(DIRECTIVE) Quote, please, the line with "keys = carried.animation_data", the line with "0.70, 6250, 8)))", and every line between them, exactly and with nothing else.
╔══
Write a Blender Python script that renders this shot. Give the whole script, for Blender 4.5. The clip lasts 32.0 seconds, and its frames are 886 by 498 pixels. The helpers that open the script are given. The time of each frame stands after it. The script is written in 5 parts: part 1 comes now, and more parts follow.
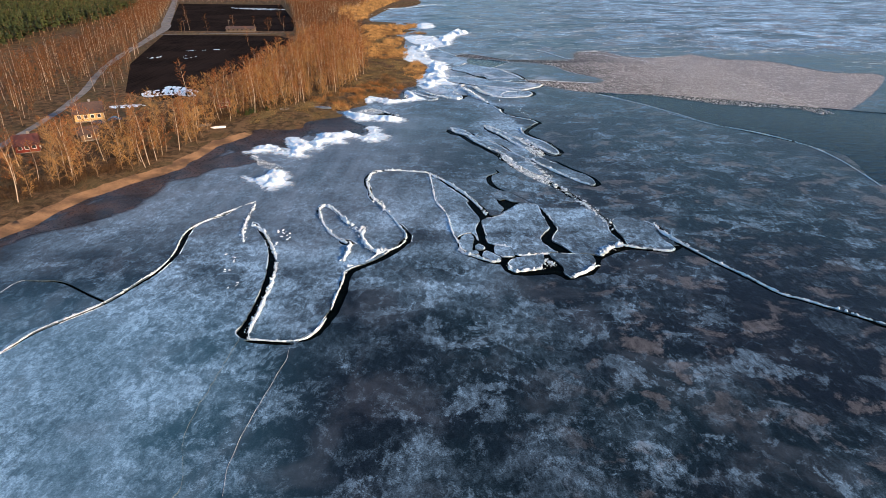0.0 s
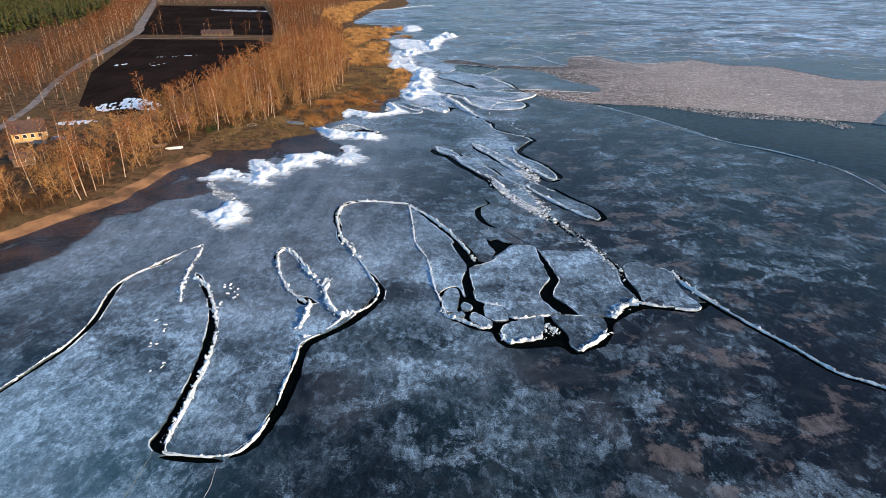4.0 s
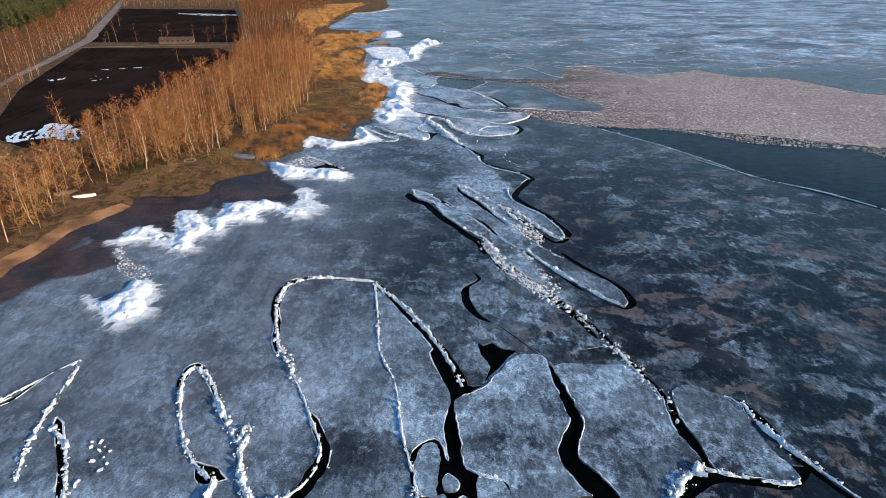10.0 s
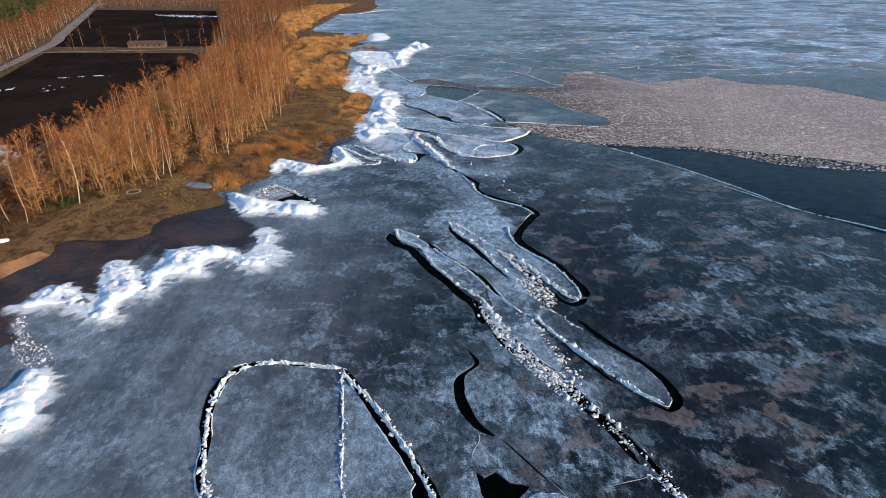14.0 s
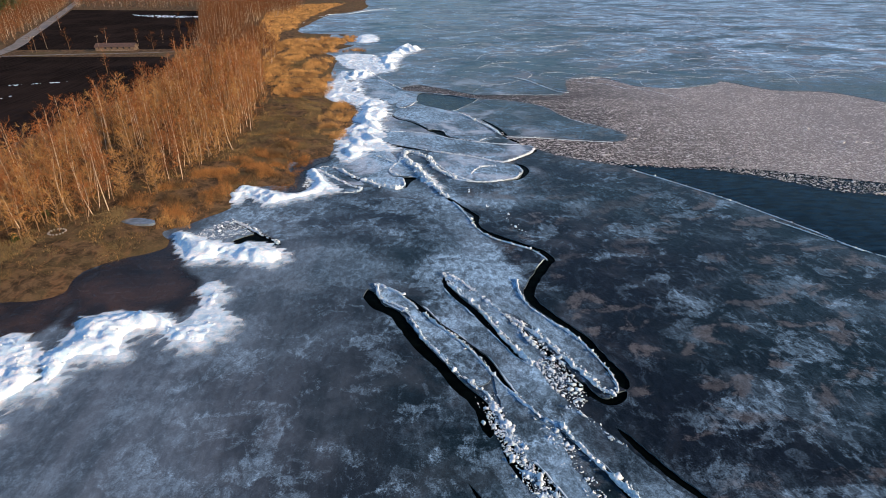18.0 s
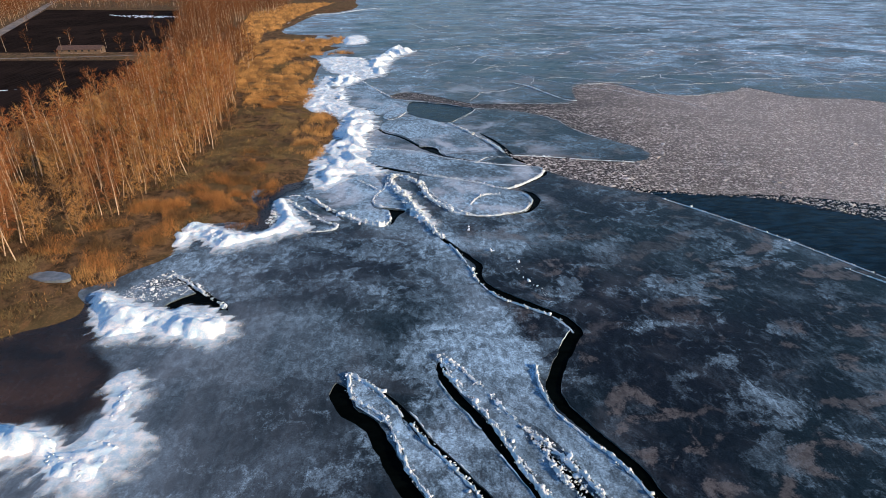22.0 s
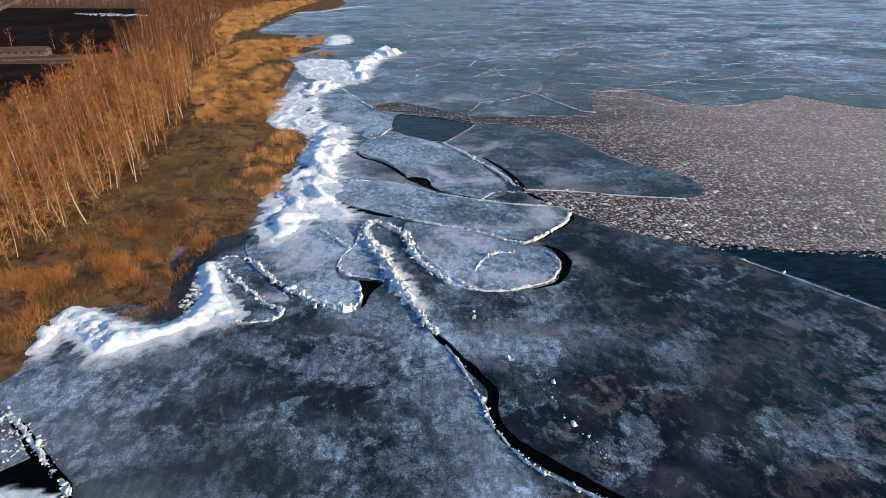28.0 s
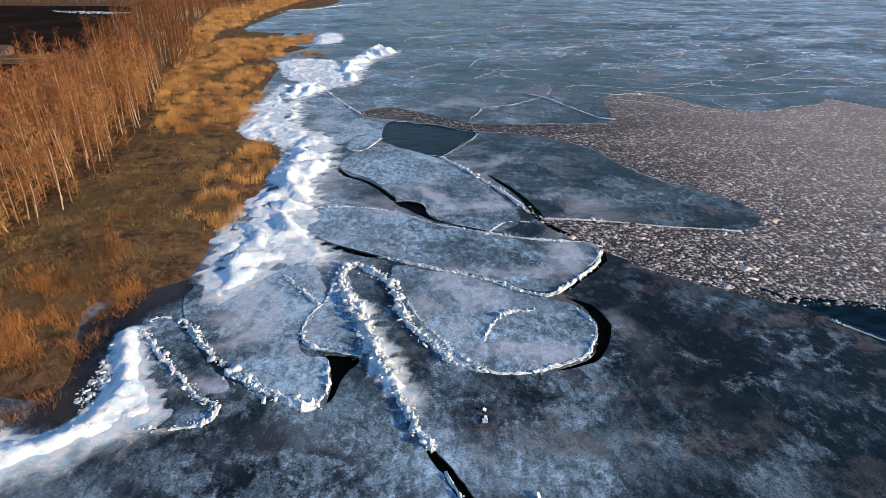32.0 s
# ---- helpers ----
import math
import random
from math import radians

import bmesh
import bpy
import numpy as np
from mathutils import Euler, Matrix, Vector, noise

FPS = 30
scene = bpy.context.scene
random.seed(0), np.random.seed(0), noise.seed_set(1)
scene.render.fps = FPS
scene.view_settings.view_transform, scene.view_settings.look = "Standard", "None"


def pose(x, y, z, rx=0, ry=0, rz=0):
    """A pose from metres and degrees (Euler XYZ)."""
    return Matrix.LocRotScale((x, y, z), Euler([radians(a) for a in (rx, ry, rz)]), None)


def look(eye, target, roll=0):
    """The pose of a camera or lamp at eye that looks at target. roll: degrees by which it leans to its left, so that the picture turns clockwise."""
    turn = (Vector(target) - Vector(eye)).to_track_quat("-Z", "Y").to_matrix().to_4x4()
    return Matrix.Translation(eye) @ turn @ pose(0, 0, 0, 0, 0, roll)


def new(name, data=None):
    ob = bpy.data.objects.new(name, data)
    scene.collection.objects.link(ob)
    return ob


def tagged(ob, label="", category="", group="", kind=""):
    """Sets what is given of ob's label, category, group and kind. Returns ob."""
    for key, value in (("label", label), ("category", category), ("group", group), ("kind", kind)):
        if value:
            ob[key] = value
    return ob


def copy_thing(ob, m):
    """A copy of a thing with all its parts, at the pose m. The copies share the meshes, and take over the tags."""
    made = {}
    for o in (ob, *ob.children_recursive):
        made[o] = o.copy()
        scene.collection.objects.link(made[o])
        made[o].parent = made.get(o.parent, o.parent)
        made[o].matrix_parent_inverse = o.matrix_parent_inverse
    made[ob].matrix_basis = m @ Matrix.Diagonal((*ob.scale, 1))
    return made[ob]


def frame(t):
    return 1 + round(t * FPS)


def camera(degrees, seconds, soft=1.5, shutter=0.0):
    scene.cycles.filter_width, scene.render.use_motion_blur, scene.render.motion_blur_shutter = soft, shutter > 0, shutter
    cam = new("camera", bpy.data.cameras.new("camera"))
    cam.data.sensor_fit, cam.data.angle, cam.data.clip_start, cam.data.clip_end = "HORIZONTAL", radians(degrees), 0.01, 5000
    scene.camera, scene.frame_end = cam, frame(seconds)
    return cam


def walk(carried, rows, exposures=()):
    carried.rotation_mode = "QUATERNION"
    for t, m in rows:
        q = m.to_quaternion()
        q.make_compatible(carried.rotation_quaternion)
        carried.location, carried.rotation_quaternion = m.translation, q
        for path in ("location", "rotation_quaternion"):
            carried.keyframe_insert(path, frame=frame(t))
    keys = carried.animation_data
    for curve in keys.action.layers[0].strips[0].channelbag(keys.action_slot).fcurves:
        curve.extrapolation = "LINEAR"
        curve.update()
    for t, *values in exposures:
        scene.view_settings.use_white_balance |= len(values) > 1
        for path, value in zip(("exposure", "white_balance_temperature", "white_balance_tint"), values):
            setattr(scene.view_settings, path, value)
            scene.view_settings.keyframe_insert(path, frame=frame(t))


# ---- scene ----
from mathutils import geometry

cam = camera(73.76, 32.0, soft=0.6)
PATH = [
    (0, pose(-0.00, -0.00, 54.00, 63.598, 0.000, 0.000)),
    (2, pose(1.20, 11.62, 53.92, 63.592, 0.000, -0.428)),
    (4, pose(2.26, 23.48, 53.88, 63.592, 0.000, -0.884)),
    (6, pose(3.10, 35.77, 53.88, 63.602, 0.000, -1.379)),
    (8, pose(3.88, 48.43, 53.85, 63.614, 0.000, -1.876)),
    (10, pose(4.79, 61.39, 53.71, 63.620, 0.000, -2.337)),
    (12, pose(5.77, 74.63, 53.33, 63.618, 0.000, -2.758)),
    (14, pose(6.74, 88.12, 52.62, 63.611, 0.000, -3.145)),
    (16, pose(7.66, 101.68, 51.64, 63.602, 0.000, -3.481)),
    (18, pose(8.56, 115.18, 50.48, 63.596, 0.000, -3.760)),
    (20, pose(9.47, 128.75, 49.23, 63.593, 0.000, -4.035)),
    (22, pose(10.45, 142.46, 47.97, 63.594, 0.000, -4.349)),
    (24, pose(11.47, 155.89, 46.60, 63.594, 0.000, -4.644)),
    (26, pose(12.46, 168.62, 45.05, 63.589, 0.000, -4.857)),
    (28, pose(13.47, 180.76, 43.33, 63.584, 0.000, -5.001)),
    (30, pose(14.50, 192.54, 41.52, 63.582, 0.000, -5.107)),
    (32, pose(15.55, 204.14, 39.65, 63.581, 0.000, -5.196)),
]
walk(cam, PATH, exposures=((0, 1.02, 6250, 8), (32, 0.70, 6250, 8)))

# ---------------------------------------------------------------- world and sun
SUN_DIR = Vector((0.86, -0.5, 0.0)).normalized()
SUN_EL = radians(17)
world = bpy.data.worlds.new("sky")
scene.world = world
world.use_nodes = True
wn = world.node_tree
sky = wn.nodes.new("ShaderNodeTexSky")
sky.sky_type = "NISHITA"
sky.sun_disc = False
sky.sun_elevation = SUN_EL
sky.sun_rotation = math.atan2(SUN_DIR.x, SUN_DIR.y)
sky.air_density, sky.dust_density, sky.ozone_density = 1.0, 0.3, 3.0
wn.nodes["Background"].inputs[1].default_value = 0.15
wn.links.new(sky.outputs[0], wn.nodes["Background"].inputs[0])
sun_data = bpy.data.lights.new("sun", "SUN")
sun_data.energy, sun_data.angle, sun_data.color = 5.0, radians(0.6), (1.0, 0.66, 0.38)
sun = new("sun", sun_data)
to_sun = Vector((SUN_DIR.x * math.cos(SUN_EL), SUN_DIR.y * math.cos(SUN_EL), math.sin(SUN_EL)))
sun.matrix_world = look(to_sun * 100, (0, 0, 0))


# ---------------------------------------------------------------- materials
class Net:
    """A small builder for node materials."""

    def __init__(self, name, rough=0.6, spec=0.5):
        self.mat = bpy.data.materials.new(name)
        self.mat.use_nodes = True
        self.t = self.mat.node_tree
        self.bsdf = self.t.nodes["Principled BSDF"]
        self.bsdf.inputs["Roughness"].default_value = rough
        self.bsdf.inputs["Specular IOR Level"].default_value = spec
        self.geo = self.t.nodes.new("ShaderNodeNewGeometry")
        self.pos = self.geo.outputs["Position"]

    def put(self, socket, value):
        if isinstance(value, bpy.types.NodeSocket):
            self.t.links.new(value, socket)
        elif isinstance(value, tuple) and len(value) == 3 and socket.type == "RGBA":
            socket.default_value = (*value, 1)
        else:
            socket.default_value = value

    def scaled(self, sx, sy, sz=1.0, rot=0.0, off=(0, 0, 0)):
        m = self.t.nodes.new("ShaderNodeMapping")
        self.put(m.inputs[0], self.pos)
        m.inputs["Scale"].default_value = (sx, sy, sz)
        m.inputs["Rotation"].default_value = (0, 0, rot)
        m.inputs["Location"].default_value = off
        return m.outputs[0]

    def noise(self, vec, scale=1.0, detail=4.0, rough=0.55, dist=0.0):
        n = self.t.nodes.new("ShaderNodeTexNoise")
        self.put(n.inputs["Vector"], vec)
        n.inputs["Scale"].default_value = scale
        n.inputs["Detail"].default_value = detail
        n.inputs["Roughness"].default_value = rough
        n.inputs["Distortion"].default_value = dist
        return n.outputs[0]

    def voronoi(self, vec, scale, feature="DISTANCE_TO_EDGE", out=0):
        n = self.t.nodes.new("ShaderNodeTexVoronoi")
        n.feature = feature
        self.put(n.inputs["Vector"], vec)
        n.inputs["Scale"].default_value = scale
        return n.outputs[out]

    def ramp(self, fac, lo, hi, a=0.0, b=1.0):
        n = self.t.nodes.new("ShaderNodeMapRange")
        n.interpolation_type = "SMOOTHSTEP"
        self.put(n.inputs[0], fac)
        for i, v in zip((1, 2, 3, 4), (lo, hi, a, b)):
            n.inputs[i].default_value = v
        return n.outputs[0]

    def math(self, op, a, b=0.0):
        n = self.t.nodes.new("ShaderNodeMath")
        n.operation = op
        self.put(n.inputs[0], a)
        self.put(n.inputs[1], b)
        return n.outputs[0]

    def mix(self, fac, a, b):
        n = self.t.nodes.new("ShaderNodeMix")
        n.data_type = "RGBA"
        self.put(n.inputs[0], fac)
        self.put(n.inputs[6], a)
        self.put(n.inputs[7], b)
        return n.outputs[2]

    def axis(self, which):
        n = self.t.nodes.new("ShaderNodeSeparateXYZ")
        self.put(n.inputs[0], self.pos)
        return n.outputs[which]

    def random(self):
        return self.t.nodes.new("ShaderNodeObjectInfo").outputs["Random"]

    def island(self):
        return self.geo.outputs["Random Per Island"]

    def done(self, color, rough=None, bump=None, strength=0.3, distance=0.1):
        self.put(self.bsdf.inputs["Base Color"], color)
        if rough is not None:
            self.put(self.bsdf.inputs["Roughness"], rough)
        if bump is not None:
            b = self.t.nodes.new("ShaderNodeBump")
            b.inputs["Strength"].default_value = strength
            b.inputs["Distance"].default_value = distance
            self.put(b.inputs["Height"], bump)
            self.t.links.new(b.outputs[0], self.bsdf.inputs["Normal"])
        return self.mat


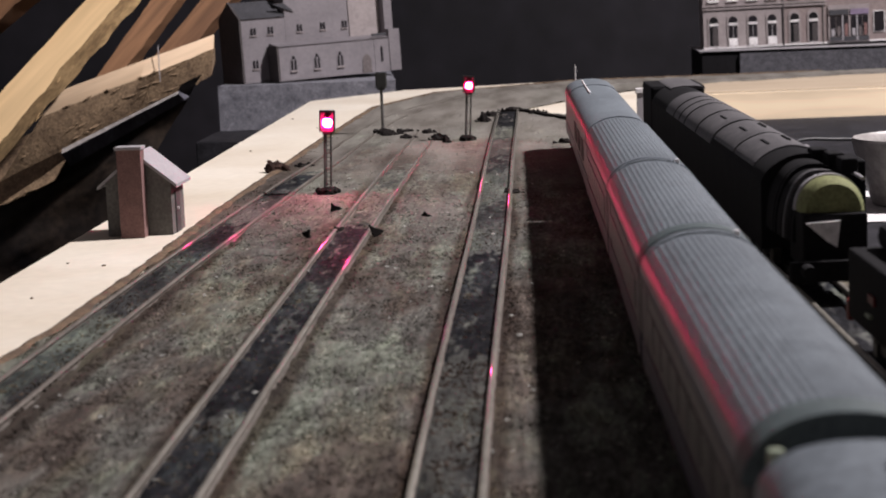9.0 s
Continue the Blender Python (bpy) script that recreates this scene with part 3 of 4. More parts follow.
def bogie(th, y, wheel_r=0.0062):
    b = bm_()
    for s in (-1, 1):
        box(b, s * 0.0125 - 0.0012, s * 0.0125 + 0.0012, y - 0.019, y + 0.019, 0.0075, 0.0115, 0.0004)
        for dy in (-0.0115, 0.0115):
            box(b, s * 0.0135 - 0.001, s * 0.0135 + 0.001, y + dy - 0.0025, y + dy + 0.0025, 0.0065, 0.0105)
    box(b, -0.0115, 0.0115, y - 0.004, y + 0.004, 0.008, 0.0115)
    bo = part("bogie", b, M["black"], th)
    for dy in (-0.0115, 0.0115):
        w = bm_()
        for s in (-1, 1):
            cyl(w, (s * 0.0072, y + dy, 0.003 + wheel_r), (s * 0.0098, y + dy, 0.003 + wheel_r), wheel_r, n=20)
            cyl(w, (s * 0.0068, y + dy, 0.003 + wheel_r), (s * 0.0074, y + dy, 0.003 + wheel_r), wheel_r + 0.0007, n=20)
        cyl(w, (-0.009, y + dy, 0.003 + wheel_r), (0.009, y + dy, 0.003 + wheel_r), 0.001)
        part("wheelset", w, M["steel"], bo)


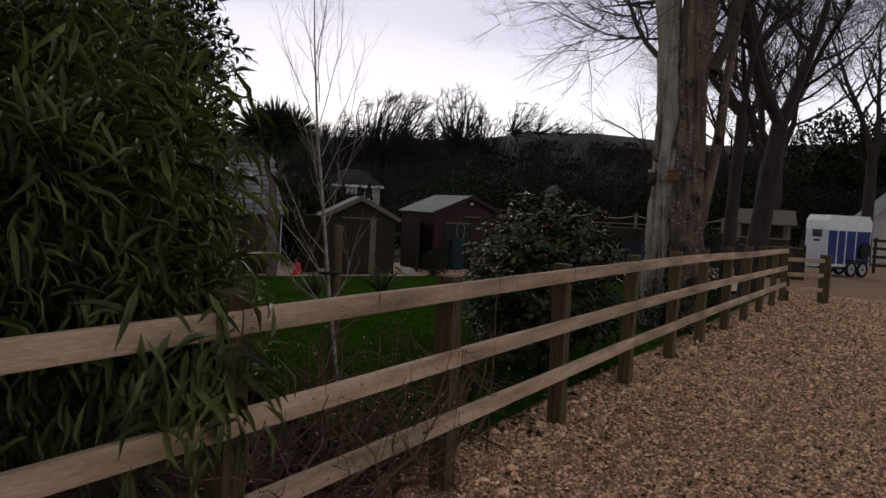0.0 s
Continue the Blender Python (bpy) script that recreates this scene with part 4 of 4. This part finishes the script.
tie.tube([(-.02 + .062 * math.cos(a), -.04 + .085 * math.sin(a), 1.08) for a in np.linspace(0, 2 * math.pi, 18)], [.013] * 18, 5)
mesh_part("tie", tie.mesh("tie"), BLACKP, stake, "black rubber tree tie", True)


# ---- vehicles ----
def wheel(parent, m, R_, w, rim_mat, name="wheel"):
    e = mesh_part(name, bpy.data.meshes.new("hub"), None, parent)
    bm = bmesh.new()
    disc(bm, .05, w * 1.02, pose(0, 0, 0, 90, 0, 0), 12)
    bm.to_mesh(e.data)
    bm.free()
    e.data.materials.append(BLACKP)
    e.matrix_basis = m
    ty = Shape()
    prof = [(R_ * .66, -w / 2), (R_ * .9, -w / 2), (R_, -w * .36), (R_, w * .36), (R_ * .9, w / 2), (R_ * .66, w / 2)]
    vs = [(a * math.cos(t), b, a * math.sin(t)) for t in np.arange(28) * 2 * math.pi / 28 for a, b in prof]
    f = []
    for i_ in range(28):
        for j_ in range(6):
            f.append((i_ * 6 + j_, i_ * 6 + (j_ + 1) % 6, ((i_ + 1) % 28) * 6 + (j_ + 1) % 6, ((i_ + 1) % 28) * 6 + j_))
    ty.add(vs, f)
    mesh_part("tyre", ty.mesh("tyre"), RUBBER, e, "", True)
    bm = bmesh.new()
    disc(bm, R_ * .66, w * .5, pose(0, 0, 0, 90, 0, 0), 24)
    disc(bm, R_ * .30, w * .66, pose(0, 0, 0, 90, 0, 0), 12)
    for k in range(6):
        disc(bm, R_ * .07, w * .6, pose(R_ * .47 * math.cos(k), 0, R_ * .47 * math.sin(k), 90, 0, 0), 8)
    part("rim", bm, rim_mat, e)
    return e


TRX, TRY = -10.12, 22.72
truck = thing("pickup_truck", "small white drop-side pickup truck parked on gravel", "truck", pose(TRX, TRY, gz(TRX, TRY) - .0, 0, 0, 176))
hw = .70
cab = [(.50, .42), (.50, 1.72), (.62, 1.76), (1.02, 1.74), (1.12, 1.68), (1.60, 1.10), (1.66, 1.02), (1.70, .62), (1.68, .42), (1.38, .40), (1.32, .62), (1.16, .70), (.98, .62), (.92, .40)]
part("cab", prism(cab, (-hw, hw)), WHITE, truck, "white cab with sloping nose")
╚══
(ANSWER FOR THIS EXERCISE)
    keys = carried.animation_data
    for curve in keys.action.layers[0].strips[0].channelbag(keys.action_slot).fcurves:
        curve.extrapolation = "LINEAR"
        curve.update()
    for t, *values in exposures:
        scene.view_settings.use_white_balance |= len(values) > 1
        for path, value in zip(("exposure", "white_balance_temperature", "white_balance_tint"), values):
            setattr(scene.view_settings, path, value)
            scene.view_settings.keyframe_insert(path, frame=frame(t))


# ---- scene ----
from mathutils import geometry

cam = camera(73.76, 32.0, soft=0.6)
PATH = [
    (0, pose(-0.00, -0.00, 54.00, 63.598, 0.000, 0.000)),
    (2, pose(1.20, 11.62, 53.92, 63.592, 0.000, -0.428)),
    (4, pose(2.26, 23.48, 53.88, 63.592, 0.000, -0.884)),
    (6, pose(3.10, 35.77, 53.88, 63.602, 0.000, -1.379)),
    (8, pose(3.88, 48.43, 53.85, 63.614, 0.000, -1.876)),
    (10, pose(4.79, 61.39, 53.71, 63.620, 0.000, -2.337)),
    (12, pose(5.77, 74.63, 53.33, 63.618, 0.000, -2.758)),
    (14, pose(6.74, 88.12, 52.62, 63.611, 0.000, -3.145)),
    (16, pose(7.66, 101.68, 51.64, 63.602, 0.000, -3.481)),
    (18, pose(8.56, 115.18, 50.48, 63.596, 0.000, -3.760)),
    (20, pose(9.47, 128.75, 49.23, 63.593, 0.000, -4.035)),
    (22, pose(10.45, 142.46, 47.97, 63.594, 0.000, -4.349)),
    (24, pose(11.47, 155.89, 46.60, 63.594, 0.000, -4.644)),
    (26, pose(12.46, 168.62, 45.05, 63.589, 0.000, -4.857)),
    (28, pose(13.47, 180.76, 43.33, 63.584, 0.000, -5.001)),
    (30, pose(14.50, 192.54, 41.52, 63.582, 0.000, -5.107)),
    (32, pose(15.55, 204.14, 39.65, 63.581, 0.000, -5.196)),
]
walk(cam, PATH, exposures=((0, 1.02, 6250, 8), (32, 0.70, 6250, 8)))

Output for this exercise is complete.